| Exercise directions |
Among the lines below, keep only those from the one containing "from math import radians" through the one containing "return Matrix.Translation(eye) @", and reproduce them exactly.

| Source excerpt |
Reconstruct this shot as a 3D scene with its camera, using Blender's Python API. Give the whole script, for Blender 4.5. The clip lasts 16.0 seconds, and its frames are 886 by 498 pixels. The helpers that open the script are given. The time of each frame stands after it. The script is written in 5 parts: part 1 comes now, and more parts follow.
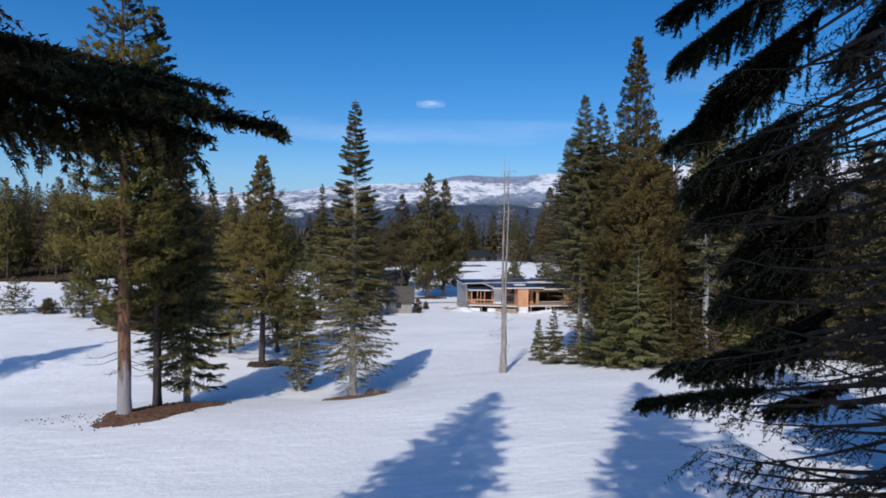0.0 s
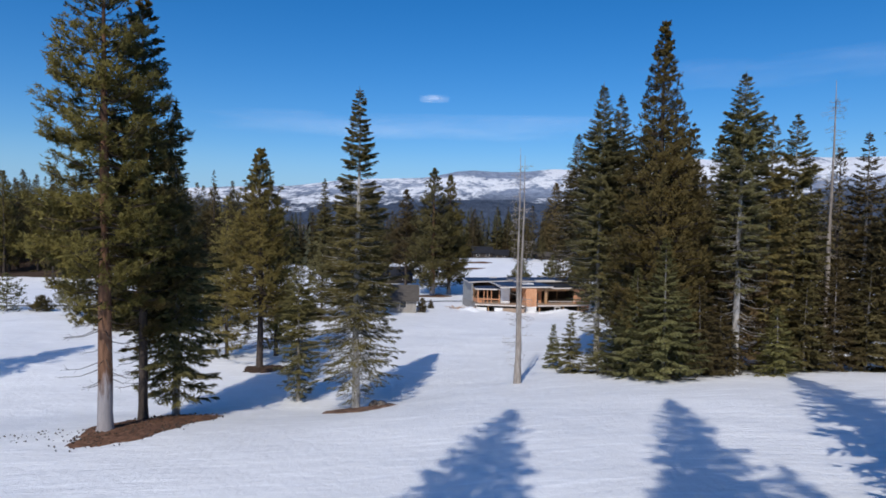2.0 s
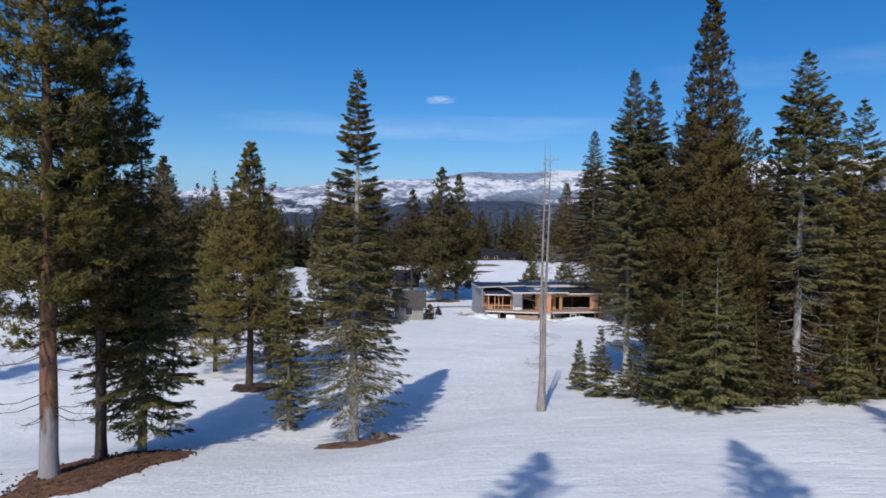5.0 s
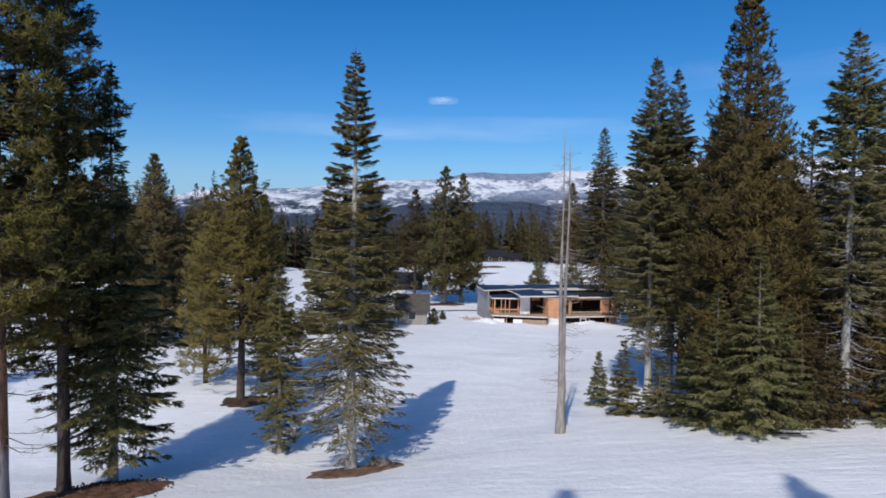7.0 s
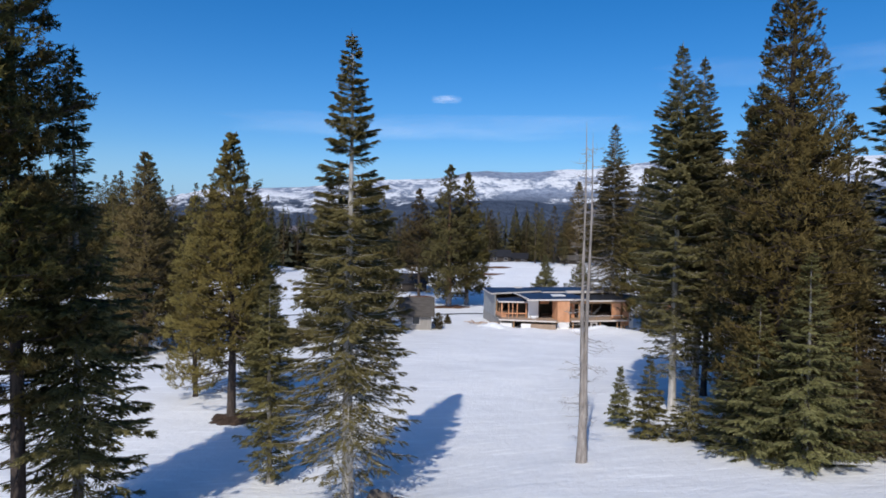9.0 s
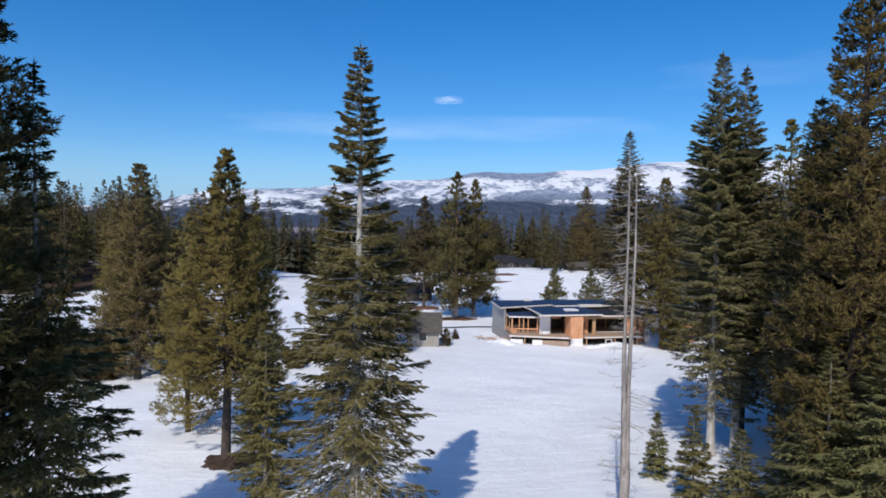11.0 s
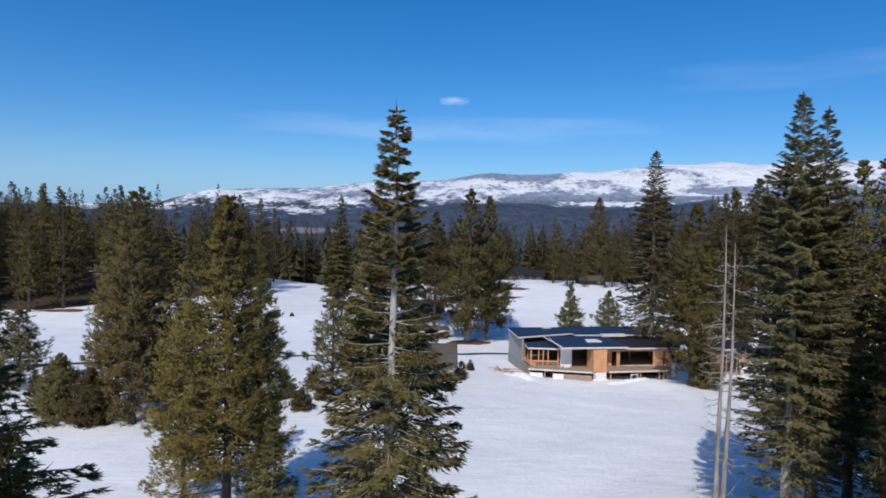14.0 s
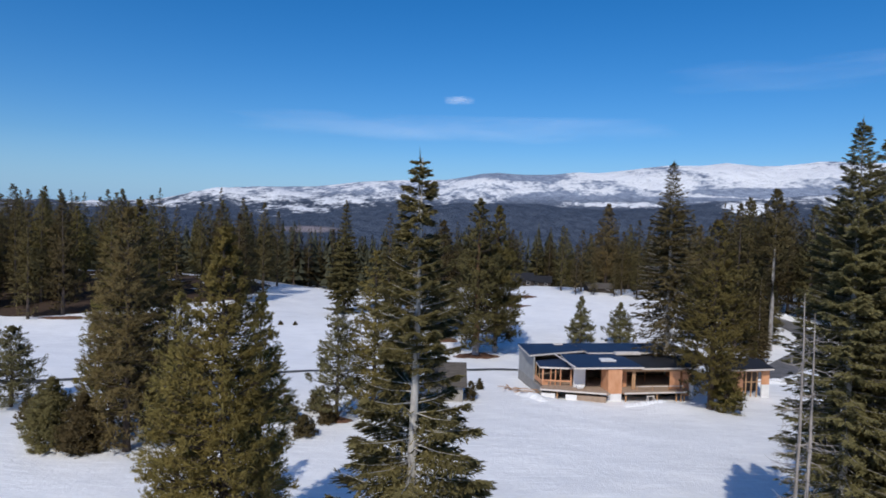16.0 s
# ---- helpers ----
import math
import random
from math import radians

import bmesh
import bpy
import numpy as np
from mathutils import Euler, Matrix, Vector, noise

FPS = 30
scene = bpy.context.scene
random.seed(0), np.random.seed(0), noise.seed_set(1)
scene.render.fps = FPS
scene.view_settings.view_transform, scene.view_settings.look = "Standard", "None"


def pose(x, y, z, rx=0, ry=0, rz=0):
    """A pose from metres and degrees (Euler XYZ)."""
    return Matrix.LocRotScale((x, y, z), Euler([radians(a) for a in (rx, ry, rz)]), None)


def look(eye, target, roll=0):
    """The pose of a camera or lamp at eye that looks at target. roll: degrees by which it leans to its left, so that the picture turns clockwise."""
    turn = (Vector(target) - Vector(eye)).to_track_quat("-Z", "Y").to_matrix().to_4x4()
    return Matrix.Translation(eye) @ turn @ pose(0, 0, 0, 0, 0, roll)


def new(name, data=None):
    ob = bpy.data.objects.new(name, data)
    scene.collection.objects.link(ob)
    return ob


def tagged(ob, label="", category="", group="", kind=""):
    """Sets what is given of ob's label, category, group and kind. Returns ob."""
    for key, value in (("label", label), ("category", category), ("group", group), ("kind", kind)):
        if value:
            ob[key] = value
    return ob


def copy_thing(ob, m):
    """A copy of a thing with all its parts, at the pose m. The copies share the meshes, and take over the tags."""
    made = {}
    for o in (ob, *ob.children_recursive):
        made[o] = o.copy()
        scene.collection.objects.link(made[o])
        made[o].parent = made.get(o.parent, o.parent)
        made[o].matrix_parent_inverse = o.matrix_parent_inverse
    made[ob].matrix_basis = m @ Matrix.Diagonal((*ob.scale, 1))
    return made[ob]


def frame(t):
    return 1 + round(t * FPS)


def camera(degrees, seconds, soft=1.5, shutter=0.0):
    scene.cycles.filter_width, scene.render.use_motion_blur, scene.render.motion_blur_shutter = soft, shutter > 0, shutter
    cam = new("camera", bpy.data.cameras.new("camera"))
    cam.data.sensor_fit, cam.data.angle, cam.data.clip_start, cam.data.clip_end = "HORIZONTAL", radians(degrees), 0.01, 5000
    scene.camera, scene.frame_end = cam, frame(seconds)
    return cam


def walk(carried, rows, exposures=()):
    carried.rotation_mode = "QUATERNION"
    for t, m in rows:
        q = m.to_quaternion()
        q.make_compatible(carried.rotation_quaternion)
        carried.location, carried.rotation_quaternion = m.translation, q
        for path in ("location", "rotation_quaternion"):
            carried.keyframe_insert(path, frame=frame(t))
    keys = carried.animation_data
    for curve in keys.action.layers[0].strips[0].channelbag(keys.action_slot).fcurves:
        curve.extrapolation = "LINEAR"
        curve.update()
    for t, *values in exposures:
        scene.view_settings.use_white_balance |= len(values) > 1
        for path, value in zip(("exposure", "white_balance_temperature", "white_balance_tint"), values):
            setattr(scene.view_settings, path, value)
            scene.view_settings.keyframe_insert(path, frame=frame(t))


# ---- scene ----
cam = camera(70.3, 16.0, soft=1.7)
PATH = [
    (0, (0.447, 0.504, 12.251), (0.432, 2.503, 12.181), 0.8),
    (0.5, (0.287, 1.191, 12.292), (0.272, 3.189, 12.22), 0.8),
    (1, (0.147, 2.152, 12.341), (0.128, 4.151, 12.262), 0.9),
    (1.5, (-0.047, 3.229, 12.415), (-0.068, 5.227, 12.331), 1.0),
    (2, (-0.184, 4.292, 12.555), (-0.207, 6.29, 12.469), 1.1),
    (2.5, (-0.311, 5.417, 12.559), (-0.335, 7.415, 12.474), 1.0),
    (3, (-0.332, 6.506, 12.588), (-0.36, 8.504, 12.503), 1.1),
    (3.5, (-0.399, 7.618, 12.656), (-0.429, 9.616, 12.57), 1.1),
    (4, (-0.463, 8.711, 12.622), (-0.497, 10.709, 12.538), 1.1),
    (6.5, (-0.995, 14.145, 12.594), (-1.045, 16.143, 12.513), 1.0),
    (7, (-1.055, 15.141, 12.605), (-1.106, 17.139, 12.525), 1.0),
    (7.5, (-1.065, 16.096, 12.619), (-1.121, 18.094, 12.537), 0.9),
    (8, (-1.103, 17.102, 12.586), (-1.162, 19.1, 12.505), 0.9),
    (8.5, (-1.193, 18.056, 12.761), (-1.255, 20.054, 12.679), 0.9),
    (9, (-1.352, 19.11, 12.912), (-1.415, 21.107, 12.828), 0.9),
    (11.5, (-2.73, 24.411, 15.02), (-2.803, 26.408, 14.94), 1.0),
    (12, (-3.059, 25.358, 15.424), (-3.134, 27.355, 15.348), 1.2),
    (12.5, (-3.411, 26.319, 16.085), (-3.487, 28.316, 16.009), 1.2),
    (13, (-3.746, 27.251, 16.81), (-3.823, 29.248, 16.731), 1.3),
    (13.5, (-4.055, 28.149, 17.528), (-4.135, 30.146, 17.448), 1.4),
    (14, (-4.407, 29.06, 18.179), (-4.489, 31.057, 18.098), 1.4),
    (14.5, (-4.744, 29.865, 18.731), (-4.828, 31.862, 18.65), 1.5),
    (15, (-5.051, 30.745, 19.315), (-5.138, 32.741, 19.233), 1.6),
    (15.5, (-5.252, 31.603, 19.937), (-5.342, 33.6, 19.851), 1.7),
    (16, (-5.385, 32.508, 20.212), (-5.479, 34.504, 20.128), 1.8),
]
walk(cam, [(t, look(eye, target, roll)) for t, eye, target, roll in PATH], exposures=[(0.0, -0.15, 6500, 10), (4.0, -0.20, 6500, 10), (9.0, -0.07, 6500, 10), (12.0, 0.02, 6500, 10), (14.0, -0.11, 6500, 10), (16.0, -0.22, 6500, 10)])

# ---- world, sun ----
SUN_EL, SUN_RATIO = 44.5, 0.23          # height of the sun; sideways drift of shadows per metre ahead
sun_az = math.atan2(SUN_RATIO, 1.0)     # shadows run ahead and to the right
sun_from = Vector((-math.sin(sun_az) * math.cos(radians(SUN_EL)), -math.cos(sun_az) * math.cos(radians(SUN_EL)), math.sin(radians(SUN_EL))))
world = bpy.data.worlds.new("sky")
scene.world = world
world.use_nodes = True
wn, wl = world.node_tree.nodes, world.node_tree.links
sky = wn.new("ShaderNodeTexSky")
sky.sky_type = "NISHITA"
sky.sun_disc = False
sky.sun_elevation = radians(SUN_EL)
sky.sun_rotation = math.pi + sun_az
sky.altitude = 600.0
sky.air_density, sky.dust_density, sky.ozone_density = 0.95, 1.7, 5.2
wn["Background"].inputs["Strength"].default_value = 0.134
clear = wn.new("ShaderNodeHueSaturation")
clear.inputs["Saturation"].default_value = 1.33
wl.new(sky.outputs["Color"], clear.inputs["Color"])
tint = wn.new("ShaderNodeMix")
tint.data_type, tint.blend_type = "RGBA", "MULTIPLY"
tint.inputs[0].default_value = 1.0
tint.inputs[7].default_value = (0.94, 0.99, 1.06, 1)
wl.new(clear.outputs["Color"], tint.inputs[6])
where, up = wn.new("ShaderNodeTexCoord"), wn.new("ShaderNodeSeparateXYZ")
wl.new(where.outputs["Generated"], up.inputs["Vector"])
low = wn.new("ShaderNodeMapRange")
low.inputs["From Min"].default_value, low.inputs["From Max"].default_value = 0.0, 0.11
low.inputs["To Min"].default_value, low.inputs["To Max"].default_value = 0.7, 0.0
wl.new(up.outputs["Z"], low.inputs["Value"])
haze = wn.new("ShaderNodeMix")
haze.data_type = "RGBA"
wl.new(low.outputs["Result"], haze.inputs[0])
wl.new(tint.outputs[2], haze.inputs[6])
haze.inputs[7].default_value = (2.1, 4.2, 7.1, 1)
wl.new(haze.outputs[2], wn["Background"].inputs["Color"])
sun = new("sun", bpy.data.lights.new("sun", "SUN"))
sun.data.energy, sun.data.angle, sun.data.color = 3.3, radians(0.6), (1.0, 0.95, 0.87)
sun.matrix_world = look(sun_from * 200, (0, 0, 0))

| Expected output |
from math import radians

import bmesh
import bpy
import numpy as np
from mathutils import Euler, Matrix, Vector, noise

FPS = 30
scene = bpy.context.scene
random.seed(0), np.random.seed(0), noise.seed_set(1)
scene.render.fps = FPS
scene.view_settings.view_transform, scene.view_settings.look = "Standard", "None"


def pose(x, y, z, rx=0, ry=0, rz=0):
    """A pose from metres and degrees (Euler XYZ)."""
    return Matrix.LocRotScale((x, y, z), Euler([radians(a) for a in (rx, ry, rz)]), None)


def look(eye, target, roll=0):
    """The pose of a camera or lamp at eye that looks at target. roll: degrees by which it leans to its left, so that the picture turns clockwise."""
    turn = (Vector(target) - Vector(eye)).to_track_quat("-Z", "Y").to_matrix().to_4x4()
    return Matrix.Translation(eye) @ turn @ pose(0, 0, 0, 0, 0, roll)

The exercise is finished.